◆ **Data extract**
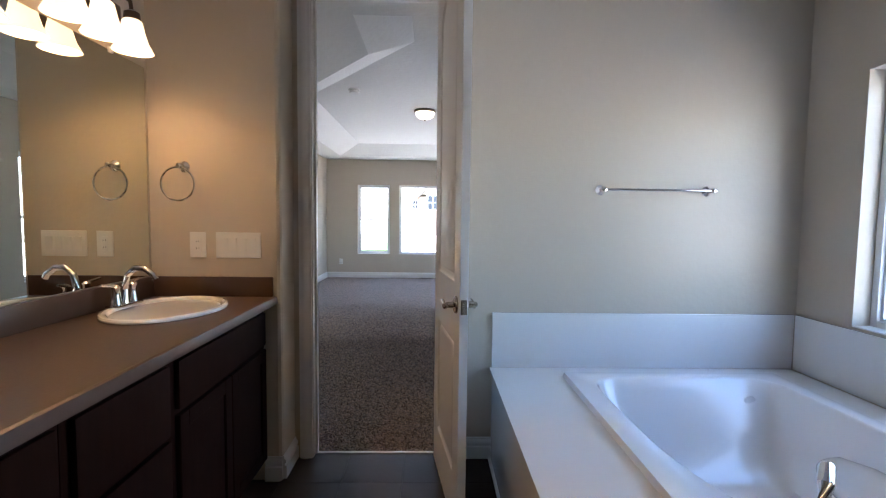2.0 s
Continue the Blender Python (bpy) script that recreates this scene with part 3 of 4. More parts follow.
# ---- bathroom: vanity ----
CT, CF, CB = 0.935, -0.598, -1.18
van_top = thing("worktop", "brown speckled laminate vanity worktop with splash", "worktop")
oval = [(-0.903 + 0.185 * math.cos(2 * math.pi * k / 40), 3.345 + 0.235 * math.sin(2 * math.pi * k / 40)) for k in range(40)]
bm = holed_slab([(CB + 0.002, 1.40), (CF + 0.012, 1.40), (CF + 0.012, YV - 0.001), (CB + 0.002, YV - 0.001)], oval, CT - 0.036, CT)
part("slab", bm, LAMINATE, van_top)
bm = bmesh.new()
prism(bm, [(CF + 0.0125, CT), (CF + 0.004, CT - 0.002), (CF - 0.0, CT - 0.010), (CF, CT - 0.036), (CF + 0.0125, CT - 0.036)][::-1], "y", 1.40, YV - 0.001)
for v in bm.verts:
    v.co.x = 2 * (CF + 0.0125) - v.co.x
part("front_edge", bm, LAMINATE, van_top)
part("back_splash", box(CB + 0.001, CB + 0.021, 1.40, YV - 0.001, CT + 0.0005, 1.032, 0.003), LAMINATE, van_top)
part("side_splash", box(CB + 0.021, CF + 0.006, YV - 0.021, YV - 0.0015, CT + 0.0005, 1.032, 0.003), LAMINATE, van_top)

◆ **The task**
Scan the material and collect every line that contains "part".

◆ **Solution for this task**
Continue the Blender Python (bpy) script that recreates this scene with part 3 of 4. More parts follow.
part("slab", bm, LAMINATE, van_top)
part("front_edge", bm, LAMINATE, van_top)
part("back_splash", box(CB + 0.001, CB + 0.021, 1.40, YV - 0.001, CT + 0.0005, 1.032, 0.003), LAMINATE, van_top)
part("side_splash", box(CB + 0.021, CF + 0.006, YV - 0.021, YV - 0.0015, CT + 0.0005, 1.032, 0.003), LAMINATE, van_top)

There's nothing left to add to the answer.